Friday, February 16, 2024 11am to 12:15pm
About this Event
Engineering 2 1156 High Street, Santa Cruz, California 95064
Presenter: Yang Zhou
Abstract: Modern datacenters contain hundreds of thousands of servers and high-speed networks to run diverse applications. However, these datacenters suffer from low resource utilization and poor software performance that cannot be improved simply by relying on faster hardware. Because of these utilization and performance challenges, datacenters incur high operational costs, increased energy usage, and difficulty in handling growing application demands.
In this talk, I will focus on improving resource utilization and application performance through network-application co-design. I will first discuss how resource disaggregation, especially the far memory technique, is a promising way to improve memory utilization. However, prior research often lacks fault tolerance, a crucial requirement in datacenters. Subsequently, I will describe a fault-tolerant far memory system with network-efficient memory swapping and erasure coding, which requires far fewer network I/O operations than conventional wisdom, unlocking higher performance. I will then discuss how application-customized networking stacks can vastly improve the performance of network I/O-intensive distributed protocols such as consensus and transactions. The key insight is to safely offload protocol logic into kernel networking stacks to reduce kernel overhead. The resulting systems achieve the performance of kernel-bypass approaches but the security of kernel stacks.
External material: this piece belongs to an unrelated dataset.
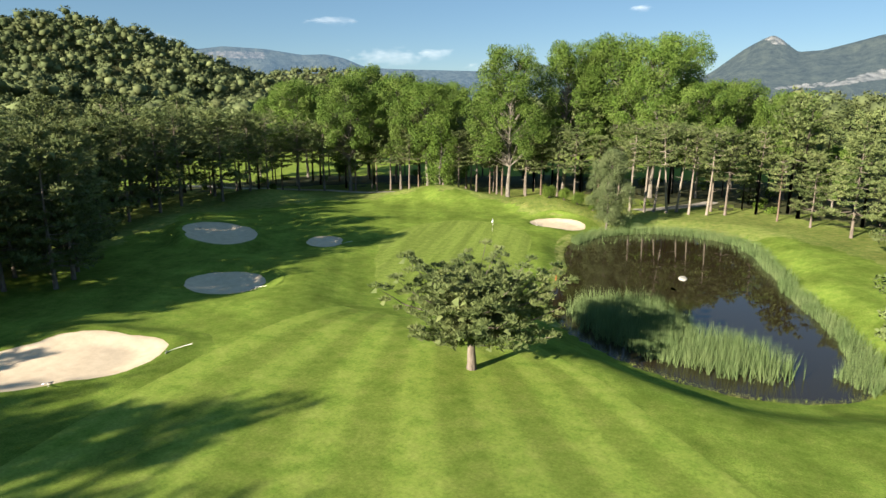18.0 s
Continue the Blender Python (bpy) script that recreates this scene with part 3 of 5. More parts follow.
def soft(v, out, r, faces, corners):
    """Turn each leaf's front outwards and let it shade with the mass of foliage that it belongs to."""
    out = out / (np.linalg.norm(out, axis=1)[:, None] + 1e-9)
    fn = np.cross(v[:, 1] - v[:, 0], v[:, 2] - v[:, 0])
    fn /= np.linalg.norm(fn, axis=1)[:, None] + 1e-12
    back = (fn * out).sum(1) < 0
    v[back] = v[back][:, ::-1]
    fn[back] *= -1
    level = np.abs((fn * out).sum(1))[:, None]
    n = out * level * 1.2 + fn * (1.15 - level) + r.normal(0, 0.08, fn.shape)
    n /= np.linalg.norm(n, axis=1)[:, None] + 1e-9
    return v.reshape(-1, 3), faces, np.repeat(n, corners, 0)


def cards(points, size, r, outs, up=0.4):
    """Small four-cornered leaves (two triangles), loosely level."""
    n = len(points)
    a = r.normal(0, 1, (n, 3))
    a[:, 2] *= up
    a /= np.linalg.norm(a, axis=1)[:, None]
    b = np.cross(a, r.normal(0, 1, (n, 3)))
    b /= np.linalg.norm(b, axis=1)[:, None]
    s = size * r.uniform(0.6, 1.4, (n, 1))
    v = np.stack([points - a * s * 0.7, points + b * s * 0.4, points + a * s * 0.7, points - b * s * 0.4], 1)
    k = np.arange(n)[:, None] * 4
    return soft(v, outs, r, np.concatenate([k + [0, 1, 2], k + [0, 2, 3]]), 4)


def pine(seed, height, base, spread, whorls=8, arms=5, twigs=5, leaves=36, length=0.34, width=0.1, cone=0.0, radius=None, lean=0.3, sides=8, bare=4, limb_sides=4, rings=9, wide=0.3, upswept=0.0, heart=6, tuft=0.16, inner=0.42):
    """Trunk and limbs, and the needle crown, of one pine at the origin: whorls of limbs that each carry a flat pad of needle tufts."""
    r = np.random.default_rng(seed)
    radius = radius or 0.014 * height
    zs = np.linspace(-0.3, height * 0.97, rings)
    bend = np.cumsum(r.normal(0, lean * 0.12, (rings, 2)), 0) * (np.linspace(0, 1, rings)[:, None])
    axis = np.column_stack([bend, zs])
    wood = [tube(axis, radius * np.r_[1.35, np.linspace(1.0, 0.12, rings - 1)], sides)]
    mids, outs, sizes = [], [], []
    first, up = base * height, np.array([0, 0, 1.0])

    def limb(z, u, az, ln, dead):
        root = np.array([np.interp(z, zs, axis[:, 0]), np.interp(z, zs, axis[:, 1]), z])
        out = np.array([math.cos(az), math.sin(az), 0])
        side = np.array([-out[1], out[0], 0])
        rise = r.uniform(-0.12, 0.1) + 0.5 * u + 0.35 * upswept

        def at(c):
            return root + out * ln * c + up * ln * (rise * c**1.5 - 0.1 * math.sin(math.pi * c)) + side * ln * crook * c * c

        crook = r.normal(0, 0.12)
        if limb_sides:
            cs = (0, 0.35, 0.7, 0.98) if limb_sides > 3 else (0, 0.95)
            thick = {0: 1, 0.35: 0.7, 0.7: 0.45, 0.98: 0.12, 0.95: 0.15}
            wood.append(tube([at(c) for c in cs], radius * (0.2 if dead else 0.34) * np.array([thick[c] for c in cs]) * (1.1 - 0.6 * u), limb_sides))
        if dead:
            return
        for k, c in enumerate(np.linspace(1.0, inner, twigs)):
            size = tuft * spread * r.uniform(0.75, 1.3) * (0.8 if u > 0.85 else 1.0)
            off = (0 if k == 0 else (-1) ** k) * ln * r.uniform(0.12, 0.34) * (1.25 - 0.6 * c)
            mids.append(at(c) + side * off + up * (r.normal(0, 0.12) * size + 0.06 * abs(off)))
            outs.append(out + side * np.sign(off) * 0.5)
            sizes.append(size)

    for w in range(whorls):
        uw = (w + r.uniform(0.1, 0.6)) / whorls
        for i in range(arms):
            u = min(1, max(0, uw + r.normal(0, 0.02)))
            shape = math.sqrt(max(0.05, 1 - ((u - wide) / max(1.04 - wide, wide + 0.42)) ** 2)) * (1 - cone) + cone * (1.02 - u)
            if r.uniform() < 0.12 and u < 0.8:
                continue
            limb(first + (height * 0.985 - first) * u, u, w * 1.1 + i * 2 * math.pi / arms + r.uniform(-0.45, 0.45), spread * shape * r.uniform(0.55, 1.2), False)
    for i in range(bare):
        limb(first * r.uniform(0.6, 1.02), 0, i * 2.4, spread * r.uniform(0.2, 0.5), True)
    for k in range(4):
        mids.append(axis[-1] + r.normal(0, 0.1, 3) * spread + up * 0.1)
        outs.append(r.normal(0, 0.4, 3) + up * 0.5)
        sizes.append(tuft * spread * 0.8)
    c, o, sz = np.array(mids), np.array(outs), np.array(sizes)
    n = len(c) * leaves
    c2, o2, s2 = np.repeat(c, leaves, 0), np.repeat(o, leaves, 0), np.repeat(sz, leaves)[:, None]
    q = r.normal(0, 1, (n, 3))
    q /= np.linalg.norm(q, axis=1)[:, None]
    q[:, 2] = np.abs(q[:, 2]) * 0.95 - 0.22
    p = c2 + q * s2 * r.uniform(0.15, 0.85, (n, 1)) * np.array([1, 1, 0.55])
    d = q * 0.75 + o2 * 0.3 + up * (0.45 + upswept) + r.normal(0, 0.25, (n, 3))
    d /= np.linalg.norm(d, axis=1)[:, None]
    side = np.cross(d, r.normal(0, 1, d.shape))
    side /= np.linalg.norm(side, axis=1)[:, None] + 1e-9
    ln, wd = length * r.uniform(0.6, 1.3, (n, 1)), width * r.uniform(0.35, 0.65, (n, 1))
    crown = [soft(np.stack([p - side * wd, p + side * wd, p + d * ln], 1), q * 0.8 + o2 * 0.25 + up * 0.45, r, np.arange(3 * n).reshape(-1, 3), 3)]
    if heart:
        n = len(c) * heart
        c2, s2 = np.repeat(c, heart, 0), np.repeat(sz, heart)[:, None]
        az = np.tile(np.arange(heart) * 2 * math.pi / heart, len(c)) + r.uniform(0, 1, n)
        e = np.stack([np.cos(az), np.sin(az), r.normal(0.0, 0.35, n)], 1)
        f = np.stack([-np.sin(az), np.cos(az), r.normal(0, 0.4, n)], 1)
        m = c2 - up * s2 * 0.1
        crown.append(soft(np.stack([m - e * s2 * 0.1, m + e * s2 * 0.68 - f * s2 * 0.36, m + e * s2 * 0.68 + f * s2 * 0.36], 1), e + up * 0.1, r, np.arange(3 * n).reshape(-1, 3), 3))
    return joined(wood), joined(crown)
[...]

Bio: Yang Zhou is a Ph.D. candidate in computer science at Harvard University, advised by Minlan Yu and James Mickens. His research is on systems and networking with a focus on improving resource utilization and software performance in large-scale datacenters. He takes a full-stack and cross-layer co-design approach to tackle practical systems problems. As part of his research, he has actively collaborated with companies such as Google and Meta. He is a recipient of a Google Ph.D. fellowship.